Predicting The March Of COVID-19 From Mobile Phone Data

Using anonymized mobile phone data from nearly 11.5 million people, researchers could predict the spread of COVID-19 infections from Wuhan, China, up to two weeks in advance.

AsianScientist (Apr. 29, 2020) – Anonymized mobile phone data can be used to accurately predict the geographical and temporal spread of COVID-19 infections up to two weeks ahead of time, according to a study in Nature that tracked the movements of nearly 11.5 million people during the chunyun period of mass travel in China.

In the study, led by Nicholas Christakis at Yale University in the US and Jia Jianmin at The Chinese University of Hong Kong, the researchers analyzed the distribution of population outflows from Wuhan, China, during the early stages of the COVID-19 outbreak in January 2020.

Taking anonymized mobile phone data from a major national carrier in China, the researchers analyzed the movements of nearly 11.5 million people who spent at least two hours in Wuhan between January 1 and 24, 2020, when the quarantine was imposed. They linked these data to COVID-19 infection rates until February 19 from 296 prefectures in 31 provinces and regions throughout China.

The authors report that quarantine restrictions were highly effective at substantially reducing movement, with population outflows dropping by 52 percent from January 22 to 23, and by a further 94 percent on January 24. They also show that the distribution of population outflows could accurately predict the frequency and geographical locations of COVID-19 infections in China up to two weeks in advance.

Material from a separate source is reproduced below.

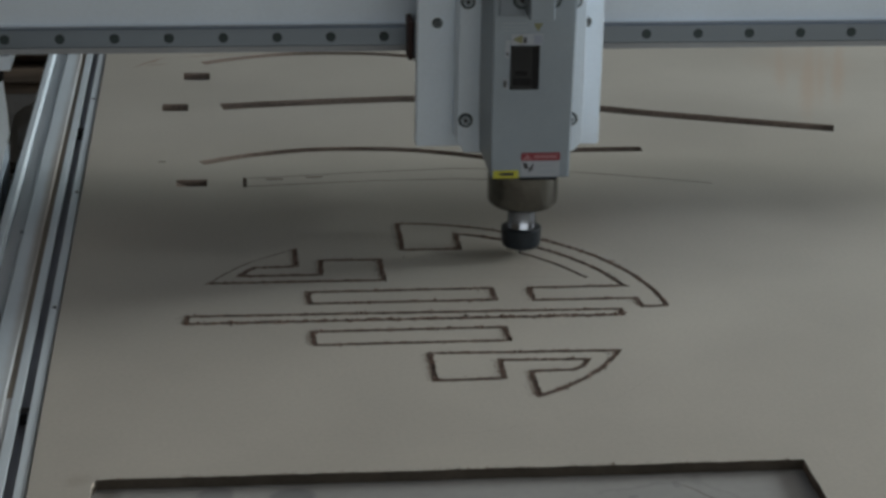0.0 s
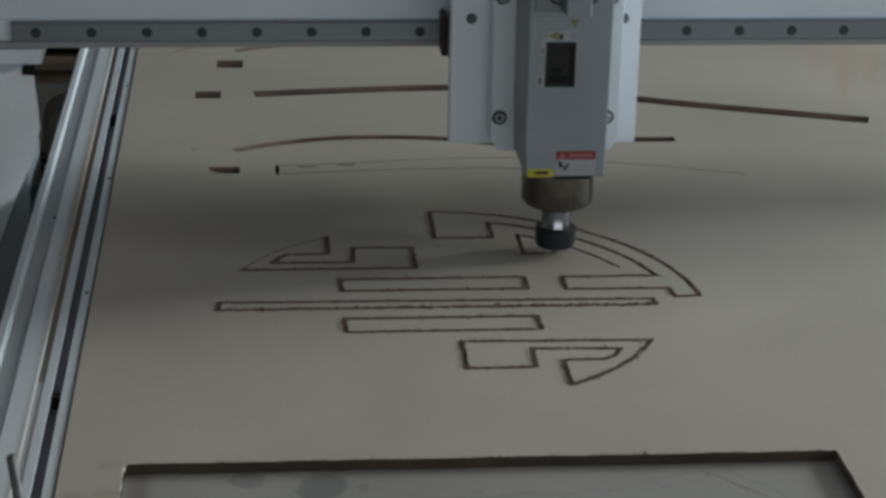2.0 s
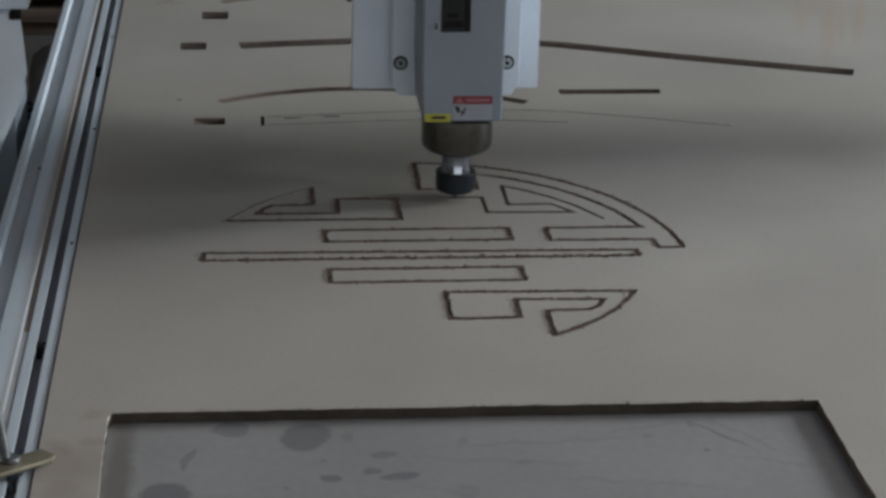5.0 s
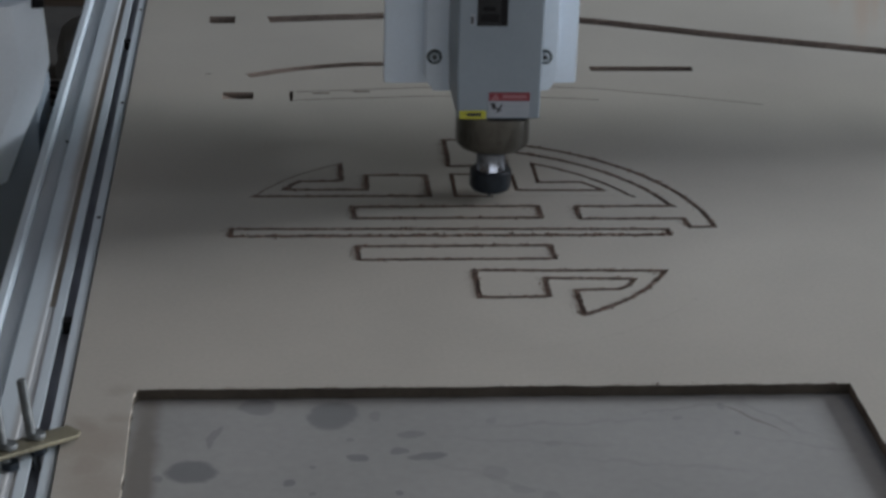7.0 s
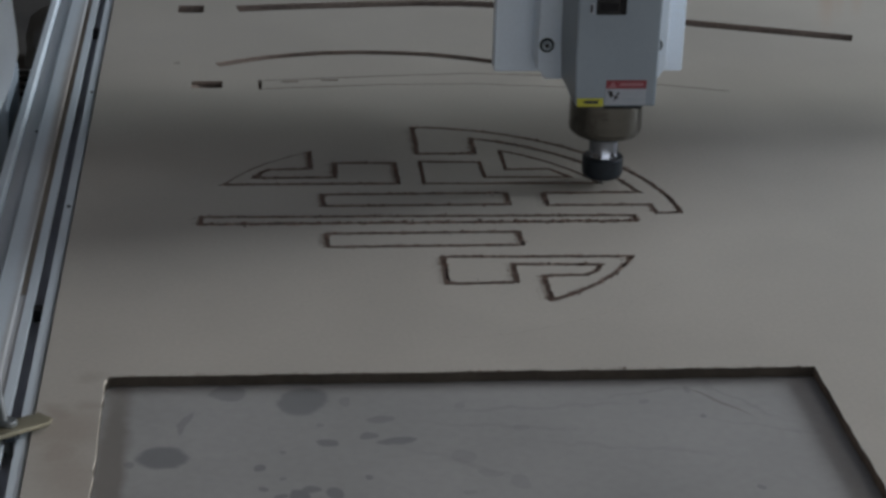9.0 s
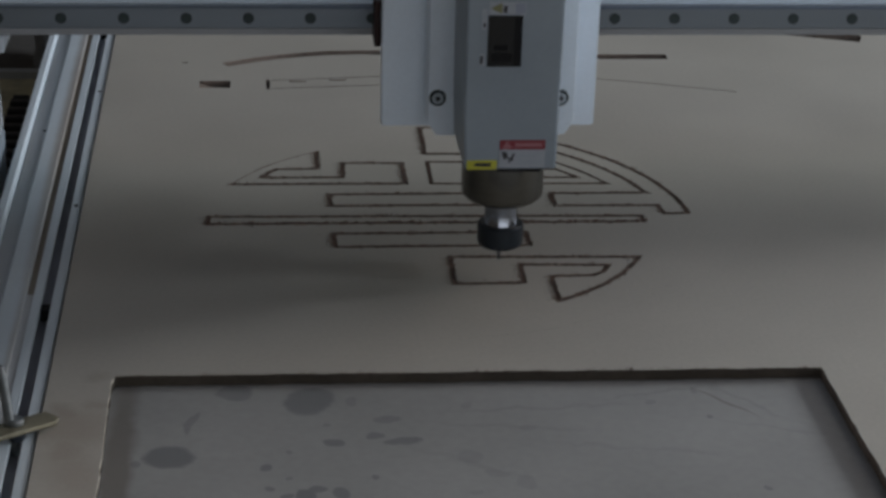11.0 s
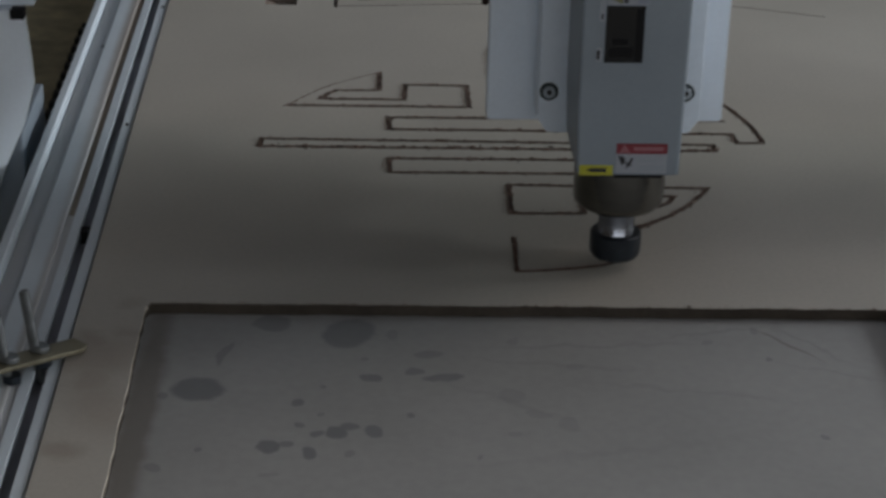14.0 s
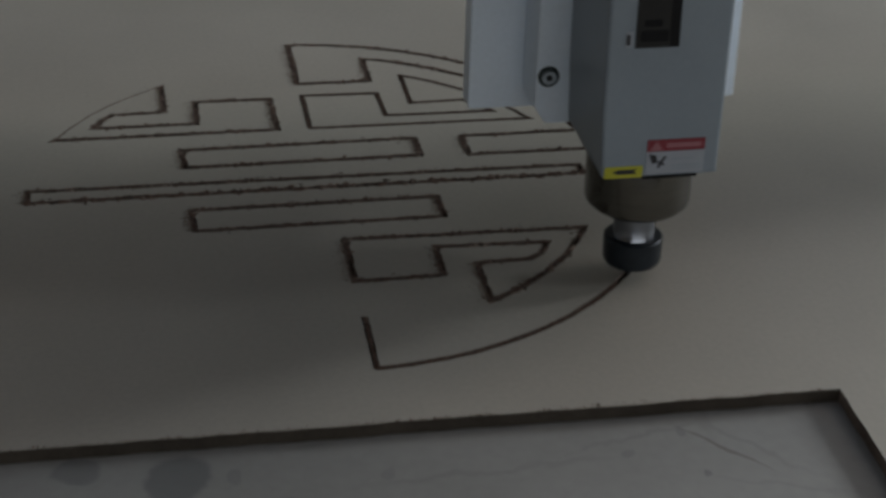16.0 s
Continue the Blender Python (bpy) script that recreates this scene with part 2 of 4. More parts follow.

“The logic of our population-flow-based ‘risk source’ model differs from classic epidemiological models that rely on assumptions regarding population mixing, population compartment sizes, and viral properties,” the authors write.

According to the authors, their model has several advantages, as it leverages population flow data to not only forecast confirmed cases, but to also identify potential high-transmission-risk cities at an early stage of the outbreak. It also makes no assumptions regarding travel patterns or effective distance effects, allows for non-linear estimations, and generates a non-arbitrary, source-linked risk score.

Importantly, the model can also accommodate multiple risk sources, for example in countries where there are multiple disease epicenters, they add. The findings could help policymakers in countries that have mobile phone data available to make rapid and accurate risk assessments and plan the allocation of limited resources during outbreaks, they conclude.

The article can be found at: Jia et al. (2020) Population Flow Drives Spatio-temporal Distribution of COVID-19 in China.